[What is asked]: Among the records that follow, find the line with "4. More parts follow." and the line with "return np.maximum(np.maximum(field, glade), verge)". Set down those lines and all lines between them exactly, without adding anything.

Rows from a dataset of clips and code
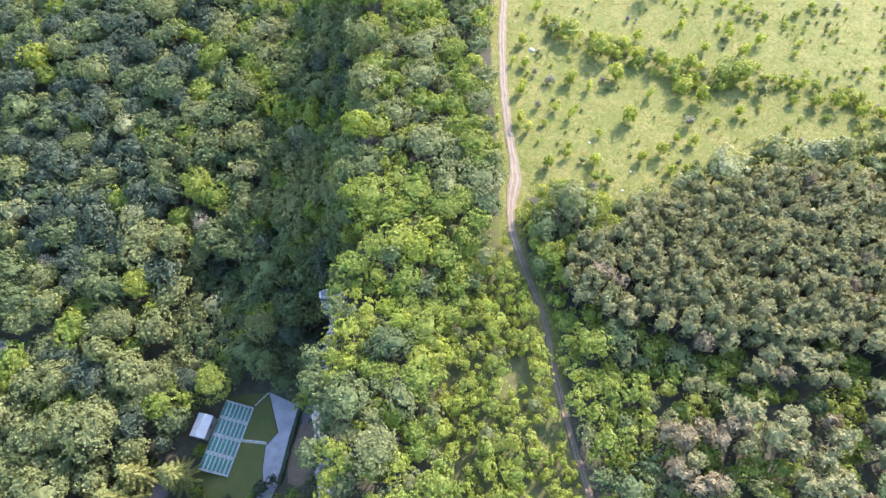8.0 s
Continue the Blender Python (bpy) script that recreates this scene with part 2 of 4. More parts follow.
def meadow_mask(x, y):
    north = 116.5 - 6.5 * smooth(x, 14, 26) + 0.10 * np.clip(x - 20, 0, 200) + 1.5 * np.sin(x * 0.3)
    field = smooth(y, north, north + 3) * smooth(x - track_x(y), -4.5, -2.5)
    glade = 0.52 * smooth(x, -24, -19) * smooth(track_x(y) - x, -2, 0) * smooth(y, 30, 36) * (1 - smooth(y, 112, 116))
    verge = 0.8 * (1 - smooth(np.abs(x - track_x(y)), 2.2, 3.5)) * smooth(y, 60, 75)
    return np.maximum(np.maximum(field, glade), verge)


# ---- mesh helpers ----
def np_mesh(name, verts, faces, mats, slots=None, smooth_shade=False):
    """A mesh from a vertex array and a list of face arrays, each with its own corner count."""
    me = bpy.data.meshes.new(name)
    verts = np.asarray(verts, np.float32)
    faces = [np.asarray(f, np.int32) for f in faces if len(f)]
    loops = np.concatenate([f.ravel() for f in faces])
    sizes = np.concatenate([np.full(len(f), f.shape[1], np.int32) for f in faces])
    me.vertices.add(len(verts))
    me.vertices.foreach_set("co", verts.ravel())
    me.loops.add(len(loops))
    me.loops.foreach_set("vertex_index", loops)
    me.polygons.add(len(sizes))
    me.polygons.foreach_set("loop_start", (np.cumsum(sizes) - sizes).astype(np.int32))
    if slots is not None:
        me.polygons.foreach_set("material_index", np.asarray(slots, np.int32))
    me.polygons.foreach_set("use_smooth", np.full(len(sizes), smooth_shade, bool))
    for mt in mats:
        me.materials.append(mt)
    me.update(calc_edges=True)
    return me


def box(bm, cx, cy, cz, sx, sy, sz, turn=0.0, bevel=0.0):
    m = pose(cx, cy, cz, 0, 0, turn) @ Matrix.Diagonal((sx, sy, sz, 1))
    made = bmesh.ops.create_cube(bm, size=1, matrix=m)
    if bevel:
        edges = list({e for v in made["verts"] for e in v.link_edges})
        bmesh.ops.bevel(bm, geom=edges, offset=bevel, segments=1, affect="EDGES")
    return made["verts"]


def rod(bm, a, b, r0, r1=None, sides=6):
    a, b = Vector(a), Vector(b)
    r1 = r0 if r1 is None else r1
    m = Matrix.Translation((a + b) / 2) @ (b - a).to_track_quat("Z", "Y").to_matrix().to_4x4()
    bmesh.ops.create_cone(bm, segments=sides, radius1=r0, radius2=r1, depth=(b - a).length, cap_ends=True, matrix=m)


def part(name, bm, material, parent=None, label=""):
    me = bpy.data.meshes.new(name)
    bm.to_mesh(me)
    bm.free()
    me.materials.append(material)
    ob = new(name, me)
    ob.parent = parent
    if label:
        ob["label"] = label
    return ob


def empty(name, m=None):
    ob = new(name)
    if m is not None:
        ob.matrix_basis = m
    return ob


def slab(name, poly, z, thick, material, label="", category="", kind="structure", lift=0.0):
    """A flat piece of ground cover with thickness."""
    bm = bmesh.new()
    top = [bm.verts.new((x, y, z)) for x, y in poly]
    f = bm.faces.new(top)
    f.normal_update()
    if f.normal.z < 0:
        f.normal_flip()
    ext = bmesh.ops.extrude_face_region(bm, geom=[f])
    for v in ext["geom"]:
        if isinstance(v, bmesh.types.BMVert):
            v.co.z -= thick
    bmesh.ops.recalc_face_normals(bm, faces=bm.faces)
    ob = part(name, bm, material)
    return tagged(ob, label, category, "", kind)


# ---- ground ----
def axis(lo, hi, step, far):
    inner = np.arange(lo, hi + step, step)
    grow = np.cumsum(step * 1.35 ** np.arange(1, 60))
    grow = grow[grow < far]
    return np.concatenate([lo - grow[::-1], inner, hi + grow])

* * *

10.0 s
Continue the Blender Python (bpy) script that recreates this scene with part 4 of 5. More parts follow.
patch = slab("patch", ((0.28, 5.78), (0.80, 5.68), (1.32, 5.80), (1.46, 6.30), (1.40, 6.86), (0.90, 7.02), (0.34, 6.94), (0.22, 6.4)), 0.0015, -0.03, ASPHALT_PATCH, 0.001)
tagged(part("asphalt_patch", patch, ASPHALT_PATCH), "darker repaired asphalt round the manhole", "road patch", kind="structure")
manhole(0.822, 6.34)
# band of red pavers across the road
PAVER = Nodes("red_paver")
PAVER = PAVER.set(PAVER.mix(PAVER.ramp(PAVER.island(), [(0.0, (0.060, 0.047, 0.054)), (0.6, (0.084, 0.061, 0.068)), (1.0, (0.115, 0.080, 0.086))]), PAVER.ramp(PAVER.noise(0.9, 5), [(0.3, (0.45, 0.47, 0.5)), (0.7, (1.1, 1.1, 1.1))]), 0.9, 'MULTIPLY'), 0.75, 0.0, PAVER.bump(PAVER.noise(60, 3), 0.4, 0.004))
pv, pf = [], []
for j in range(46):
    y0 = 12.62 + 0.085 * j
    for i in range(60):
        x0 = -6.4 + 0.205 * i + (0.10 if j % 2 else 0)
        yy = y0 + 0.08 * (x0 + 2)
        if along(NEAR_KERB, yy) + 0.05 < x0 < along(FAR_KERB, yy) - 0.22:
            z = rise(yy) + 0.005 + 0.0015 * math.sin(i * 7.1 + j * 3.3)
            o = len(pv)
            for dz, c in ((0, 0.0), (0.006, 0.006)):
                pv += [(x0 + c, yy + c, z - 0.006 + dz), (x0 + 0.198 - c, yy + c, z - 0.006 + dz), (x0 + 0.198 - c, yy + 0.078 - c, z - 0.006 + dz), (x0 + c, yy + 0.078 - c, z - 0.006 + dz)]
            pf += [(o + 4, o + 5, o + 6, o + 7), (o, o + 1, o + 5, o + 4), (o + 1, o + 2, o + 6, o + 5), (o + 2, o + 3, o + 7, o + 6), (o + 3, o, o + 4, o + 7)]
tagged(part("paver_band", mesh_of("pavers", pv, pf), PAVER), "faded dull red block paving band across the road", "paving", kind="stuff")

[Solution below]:
Continue the Blender Python (bpy) script that recreates this scene with part 2 of 4. More parts follow.
def meadow_mask(x, y):
    north = 116.5 - 6.5 * smooth(x, 14, 26) + 0.10 * np.clip(x - 20, 0, 200) + 1.5 * np.sin(x * 0.3)
    field = smooth(y, north, north + 3) * smooth(x - track_x(y), -4.5, -2.5)
    glade = 0.52 * smooth(x, -24, -19) * smooth(track_x(y) - x, -2, 0) * smooth(y, 30, 36) * (1 - smooth(y, 112, 116))
    verge = 0.8 * (1 - smooth(np.abs(x - track_x(y)), 2.2, 3.5)) * smooth(y, 60, 75)
    return np.maximum(np.maximum(field, glade), verge)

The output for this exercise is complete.